GIS water quality monitoring is already delivering results across the Ganga basin. The next phase will go further.

AI and GIS integration will enable predictive water quality modeling, automatically forecasting where exceedances are likely to occur before they happen based on upstream conditions, weather forecasts, and seasonal patterns. GeoAI models trained on years of Ganga monitoring data can flag emerging risks earlier than any manual review process.

Expansion to other river basins across India is both necessary and increasingly feasible. As cloud-based GIS platforms reduce the cost and complexity of deployment, the monitoring frameworks developed for the Ganga can be adapted for the Yamuna, Brahmaputra, Cauvery, and other stressed river systems.

Smart water management systems integrating IoT sensor networks, automated alert protocols, and GIS analytics will create a real-time operational layer for every major river basin in India enabling the kind of continuous, proactive water governance that protects both the environment and the communities that depend on it.

Conclusion

The Ganga is central to India’s identity, economy, and ecology. Protecting it requires more than policy intent. It requires the ability to see the river clearly, track every source of pressure on it, and act on that information before damage becomes irreversible.

GIS-based water quality monitoring delivers exactly this. The PRAYAG platform and NMCG’s basin-wide GIS deployment, powered by Esri India’s GIS solutions, have already demonstrated what spatially intelligent river management looks like in practice: measurable water quality improvements across dozens of monitoring stations, transparent accountability for STPs and industries, and a platform that connects every stakeholder from national planners to district officials to citizens.

The technology is proven. The model is replicable. Ready to explore how ArcGIS can support your water management programme? Connect with Esri India to get started.

Frequently Asked Questions

How is GIS used for water quality monitoring in India?

GIS integrates real-time sensor data, manual sampling records, satellite imagery, and land use data into a single spatial platform that maps water quality conditions across river basins. In India, GIS platforms like PRAYAG on ArcGIS enable monitoring agencies to detect pollution events, identify discharge sources spatially, track compliance, and visualize trends across entire river stretches in real time.

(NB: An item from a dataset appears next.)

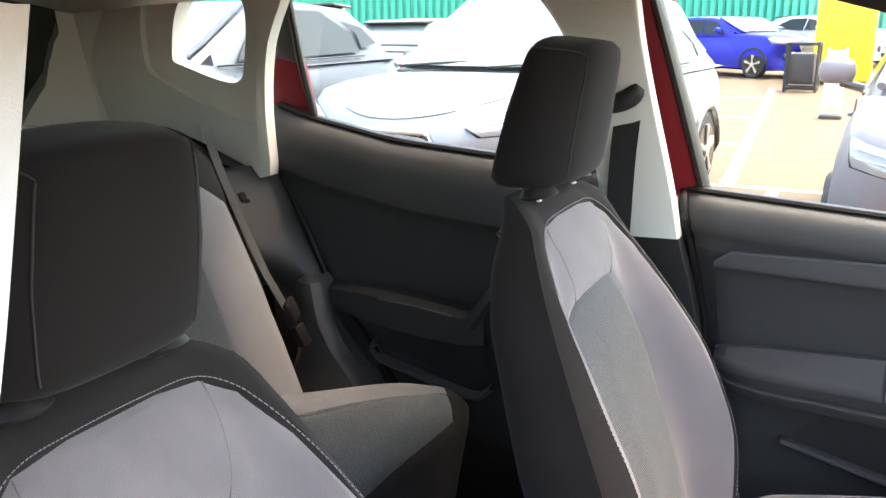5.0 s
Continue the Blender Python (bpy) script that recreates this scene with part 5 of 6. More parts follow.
part("door_gap", slab([(-0.712, -0.56, 0.40), (-0.712, -0.43, 0.40), (-0.712, -0.45, 0.85), (-0.712, -0.50, 1.08), (-0.712, -0.56, 1.08)], (-0.006, 0, 0)), RUBBER, pdoor)
# inlay band with the door pull recess
band = [(-0.466, 0.982), (-0.464, 0.994), (-0.436, 1.014), (0.0, 1.026), (0.145, 1.031), (0.200, 1.023), (0.150, 0.966), (0.133, 0.952), (-0.02, 0.958), (-0.05, 0.976)]
bd = part("inlay", slab([Vector((-0.680, y, z)) for y, z in band], (0.018, 0, 0), 0.004), DOOR_TOP, pdoor, "grey inlay band")
part("handle_recess", slab([(-0.6615, -0.008, 0.992), (-0.6615, 0.022, 1.014), (-0.6615, 0.150, 1.018), (-0.6615, 0.140, 0.974), (-0.6615, 0.002, 0.972)], (0.003, 0, 0)), GLOSS_BLACK, pdoor, "black handle recess")
ih = part("inner_handle", slab([(-0.644, -0.004, 0.998), (-0.641, 0.008, 1.004), (-0.641, 0.050, 1.000), (-0.646, 0.128, 0.990), (-0.646, 0.128, 0.982), (-0.641, 0.020, 0.990)], (-0.010, 0, 0), 0.002), CHROME, pdoor, "bright chrome inner handle")
part("handle_hook", slab([(-0.645, -0.004, 0.998), (-0.645, 0.019, 1.021), (-0.645, 0.048, 1.023), (-0.645, 0.048, 1.019), (-0.645, 0.022, 1.015), (-0.645, 0.006, 0.999)], (-0.008, 0, 0), 0.0012), CHROME, ih)
# lighter grey that paints the highlights along the inlay's edges
EDGE = surface("edge_highlight_grey", (0.085, 0.088, 0.088), 0.45, 0, 900, 0.2, 0.08, 6)
part("inlay_edge", tube([(-0.6615, y, z) for y, z in ((-0.463, 0.994), (-0.435, 1.0145), (0.0, 1.0265), (0.147, 1.0325), (0.201, 1.024), (0.152, 0.966))], 0.0024, 6), EDGE, bd, "moulded edge drawn paler")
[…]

What is the PRAYAG platform and how does it use ArcGIS to monitor the Ganga?

PRAYAG (Platform for Real-time Analysis of Yamuna, Ganga and their Tributaries) is a collaborative GIS platform developed by NMCG under the Namami Gange programme, powered by ArcGIS. It integrates water quality data, STP performance, project status, and real-time sensor feeds into dashboards and maps accessible to all stakeholders managing the Ganga basin.

How does geospatial technology support the Namami Gange programme?

Geospatial technology is central to Namami Gange’s monitoring and accountability framework. ArcGIS supports real-time water quality tracking, spatial mapping of pollution sources, STP compliance monitoring, high-resolution basin mapping with DEM and orthophotos, and multi-stakeholder data sharing through the PRAYAG platform and GKC open data hub.

What role does real-time GIS play in detecting and responding to river pollution?

Real-time GIS platforms connect sensor networks to spatial dashboards that flag quality exceedances the moment they occur, locate the affected river segment, and route alerts to the responsible agency. This compresses the time between pollution detection and response from days to minutes, enabling proactive intervention before downstream impacts multiply.

What are the challenges of using GIS for water quality monitoring across India’s river basins?

The main challenges are integrating data from diverse legacy systems and monitoring formats, maintaining sensor infrastructure across large river basins, building GIS skills within water management agencies, and ensuring data accuracy over long time periods. Esri India addresses these through cloud-based ArcGIS deployment, open integration tools, structured training programs, and built-in data quality management workflows.